In a letter to housing secretary Robert Jenrick, Betts wrote: “We have been contacted by leaseholders who find themselves in a situation whereby they cannot sell or mortgage their homes, because mortgage lenders are insisting on a EWS1 form despite their properties not meeting criteria as set out in the new Royal Institution of Chartered Surveyors (RICS) guidance.”
In March, RICS issued guidance detailing the properties which would need a form to declare their cladding status, as it found banks were requesting the document for more properties than expected.
At the time, the body said the criteria would help “to unlock the market.”
Betts continued: “Some of these leaseholders are stuck in a Catch 22 situation because the freeholder, with whom the decision about whether to seek the form rests, is saying the form is not necessary.
“It will not be helping to unlock the flat market, which the revised guidance is intended to do.”
He asked the government to explain how it was supporting implementation of the new guidance. He also asked what action would be taken against lenders who insisted on forms for properties not included in the RICS criteria.
EWS1 form fail
Betts said: “As it stands the EWS1 system simply isn’t working. Industry guidance has set out which buildings don’t need the form, but it seems lenders are ignoring this and are opting not to provide finance without it.

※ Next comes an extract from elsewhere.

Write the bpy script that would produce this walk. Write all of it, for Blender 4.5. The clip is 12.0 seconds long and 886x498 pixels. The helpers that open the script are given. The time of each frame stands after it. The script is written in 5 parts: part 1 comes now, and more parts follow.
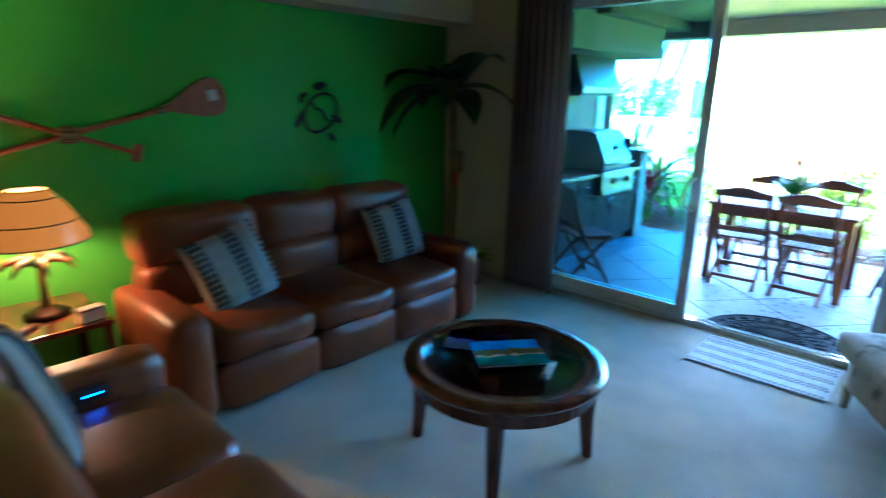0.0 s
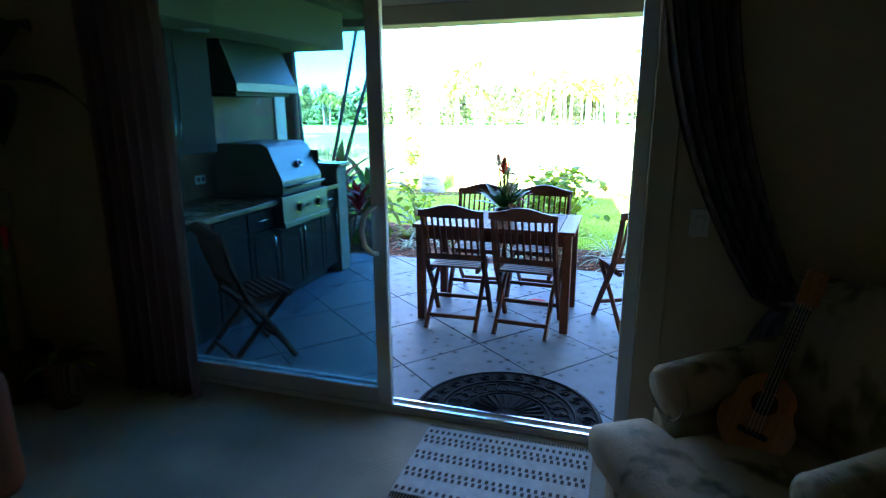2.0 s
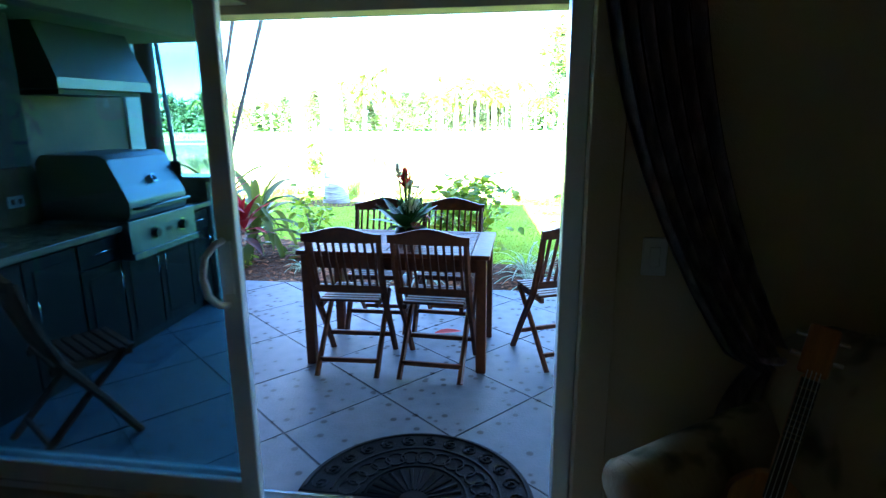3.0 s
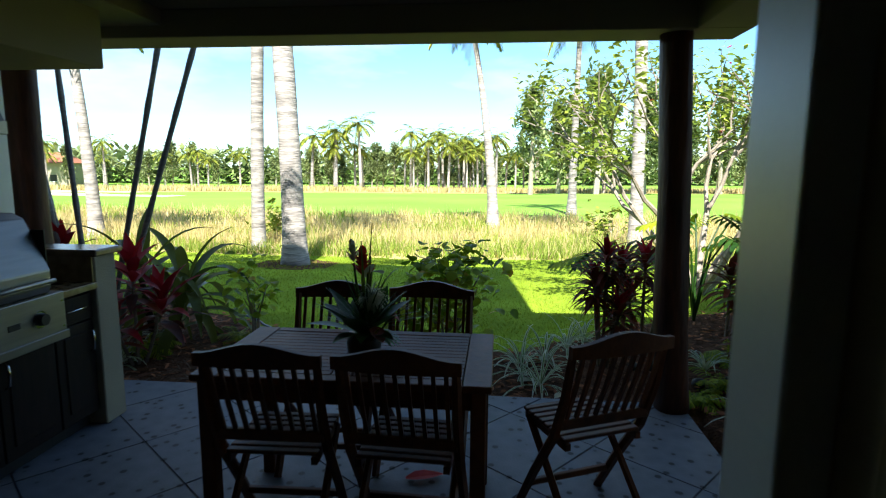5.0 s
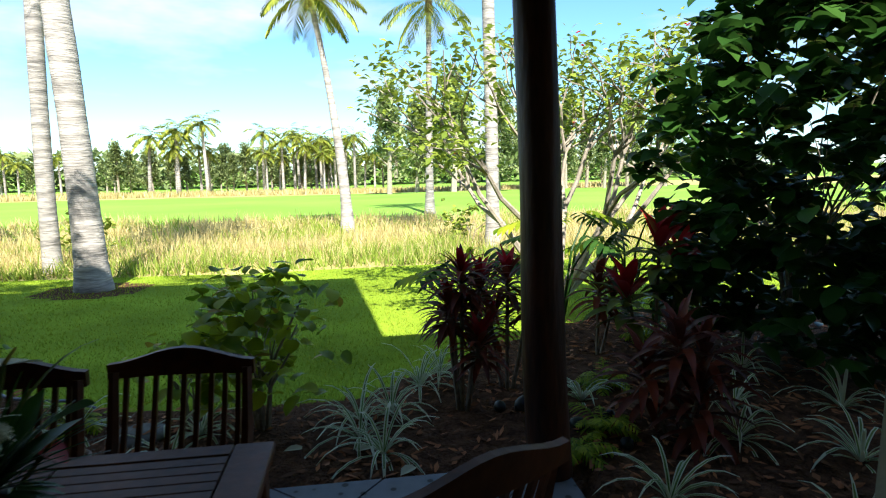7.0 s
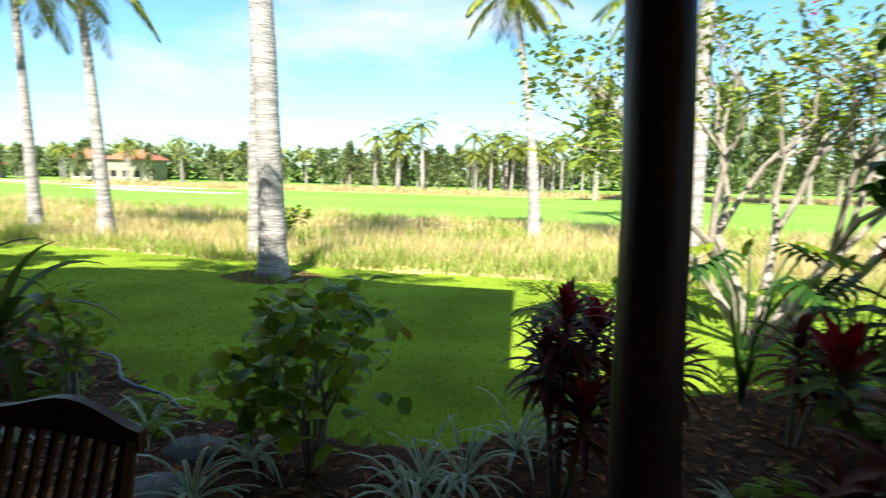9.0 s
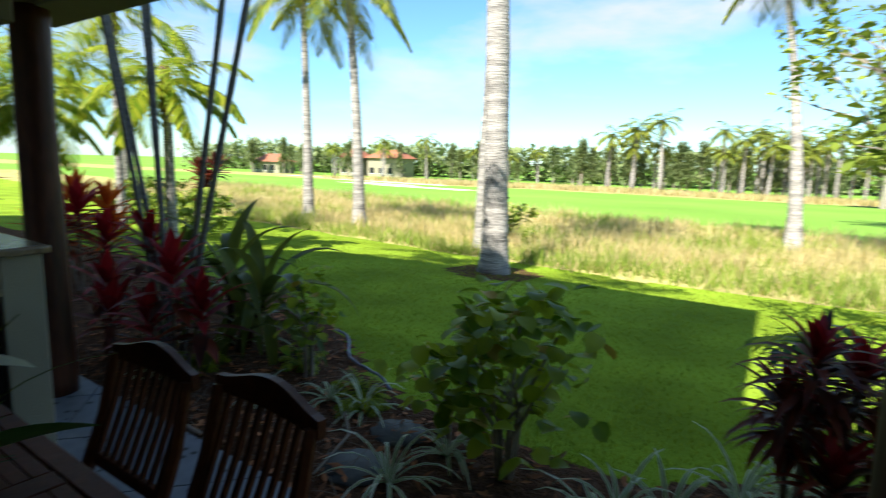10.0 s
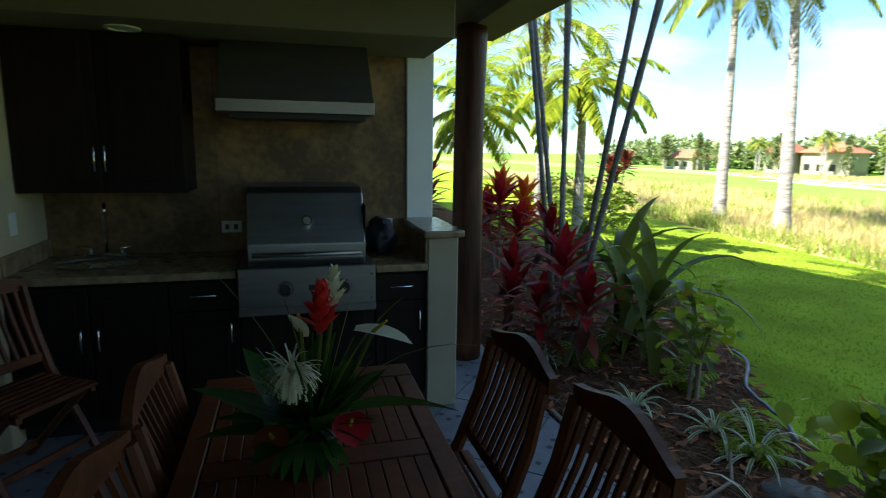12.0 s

“As ever, it is the leaseholder left facing the consequences, trapped in homes they cannot sell or remortgage.”
“We need to hear urgently about what the government plans to do about this,” he added.
Majority following guidance
An MHCLG spokesperson responding to the publication of the letter, saying: “Most major lenders, representing roughly 80 per cent of the mortgage market, have said that they will adopt the RICS guidance or take a markedly less risk-averse approach.
“The updated EWS1 guidance from RICS means nearly 500,000 leaseholders should no longer need a form to sell their homes – and we continue to encourage a sensible, proportionate approach to risk.
“The EWS1 is not a government form, legal requirement or a building safety certificate and we’re disappointed if it is still being asked for in some cases where it’s not necessary.”